Ex-FBI agent pleads guilty to perjury during Bulger trial
BOSTON -- A former FBI agent pleaded guilty Monday to lying on the stand during Boston gangster James "Whitey" Bulger's trial.
Robert Fitzpatrick, 76, was accused of lying to jurors and overstating his professional accomplishments during Bulger's 2013 racketeering trial. He pleaded guilty in federal court to six counts each of perjury and obstruction of justice.
Fitzpatrick, who had been second-in-command of the FBI's Boston division during Bulger's bloody reign, was the first witness Bulger's lawyers called during the high-profile trial.
Prosecutors say Fitzpatrick falsely claimed to be the first officer who recovered the rifle used to assassinate Martin Luther King Jr. in 1968.

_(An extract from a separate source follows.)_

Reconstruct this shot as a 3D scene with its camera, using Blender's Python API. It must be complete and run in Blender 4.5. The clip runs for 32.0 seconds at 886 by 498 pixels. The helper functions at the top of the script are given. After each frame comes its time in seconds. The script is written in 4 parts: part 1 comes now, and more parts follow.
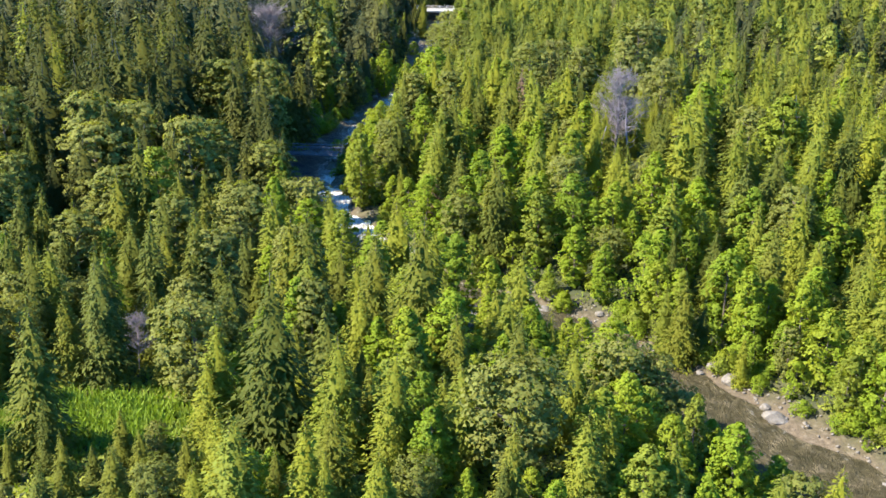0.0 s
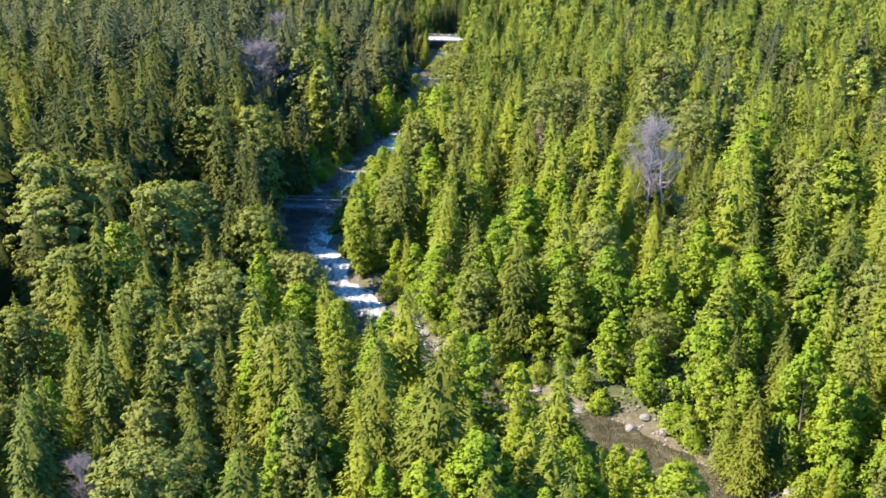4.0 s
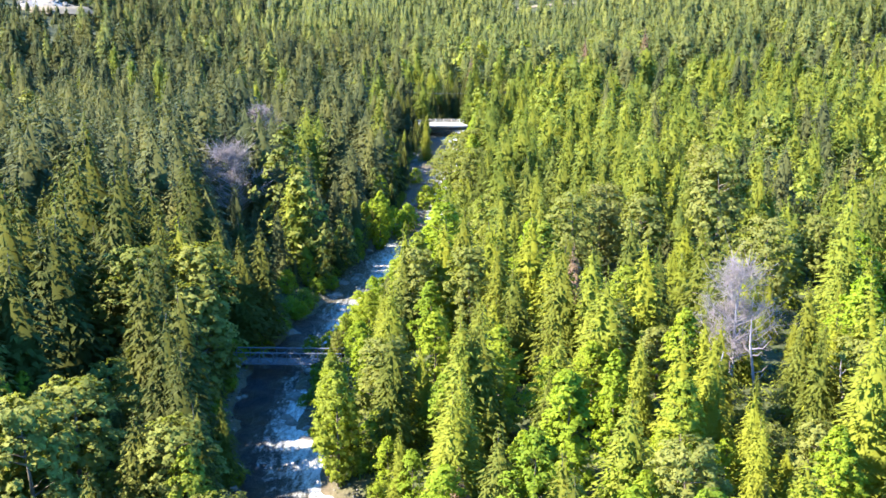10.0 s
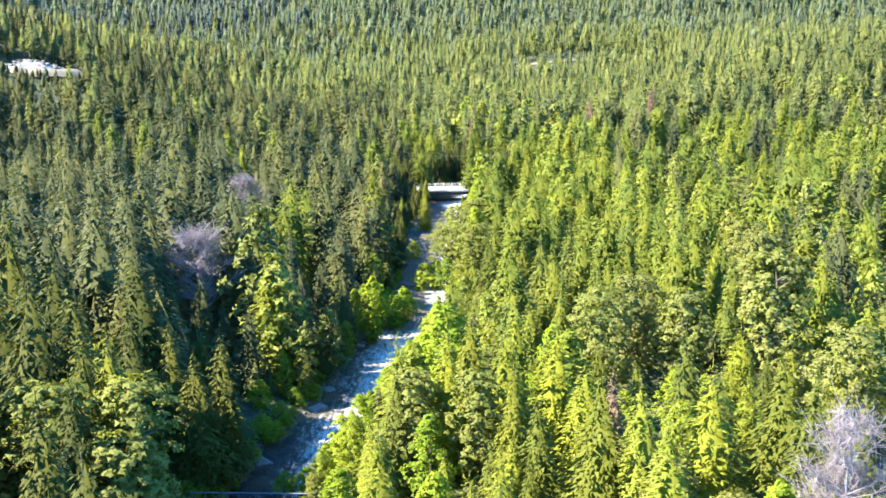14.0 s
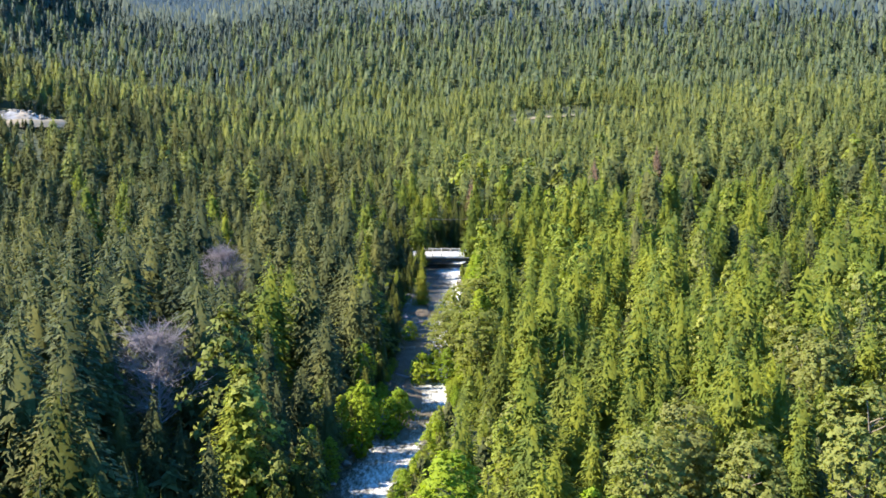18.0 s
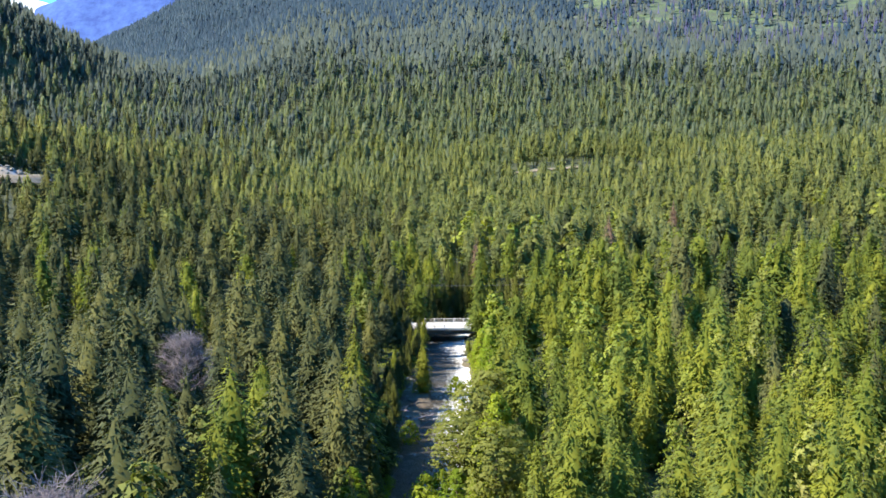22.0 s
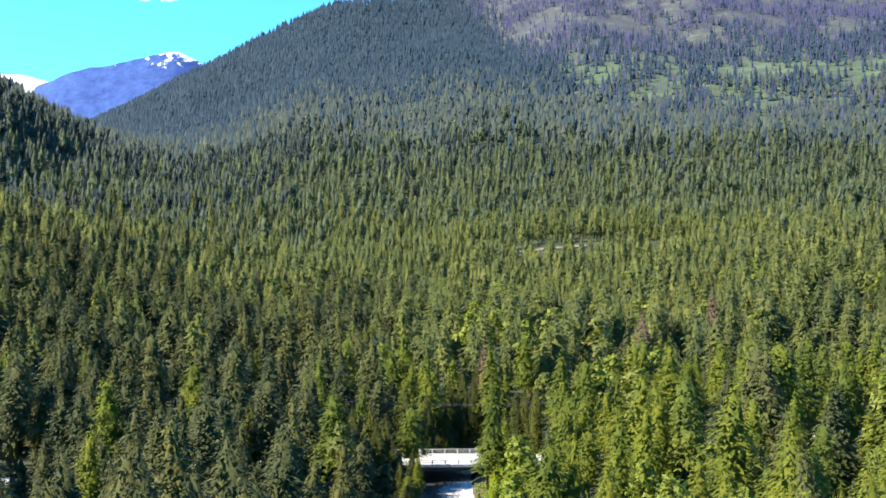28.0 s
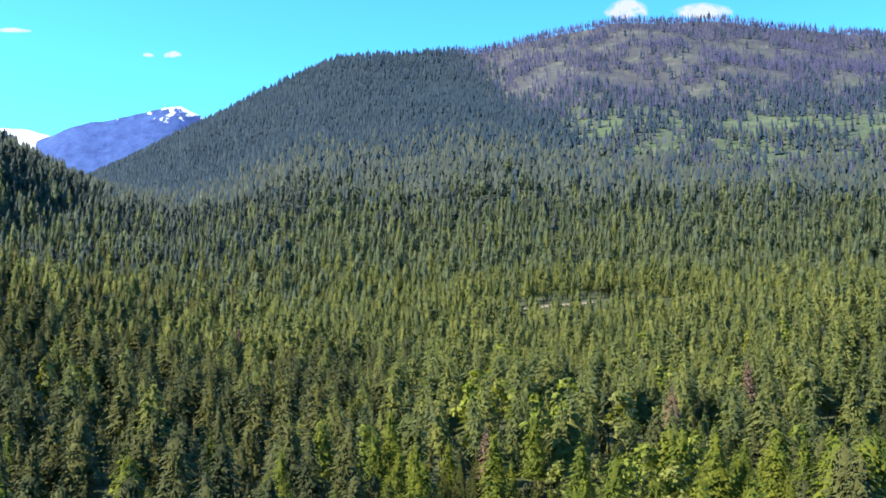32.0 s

During the 2013 trial, Assistant U.S. Attorney Brian Kelly pressed Fitzpatrick about that claim.
"Isn't it true that three Memphis police officers found the rifle that was used to kill Martin Luther King, not Bob Fitzpatrick?" Kelly asked.
"I found the rifle along with them," Fitzpatrick replied. "They could have been there ... but I'm the one that took the rifle."
Prosecutors also suggested that Fitzpatrick exaggerated claims he tried to persuade supervisors to terminate Bulger as an informant because he didn't appear to be gathering information on the Mafia. They suggested he was just trying to sell copies of a book he wrote about Bulger.
The prosecution and defense have agreed to a sentence of two years of probation. Sentencing is Aug. 5.
Bulger was convicted of a range of gangland crimes in the 1970s and '80s, including roles in 11 murders. He's currently serving two life sentences.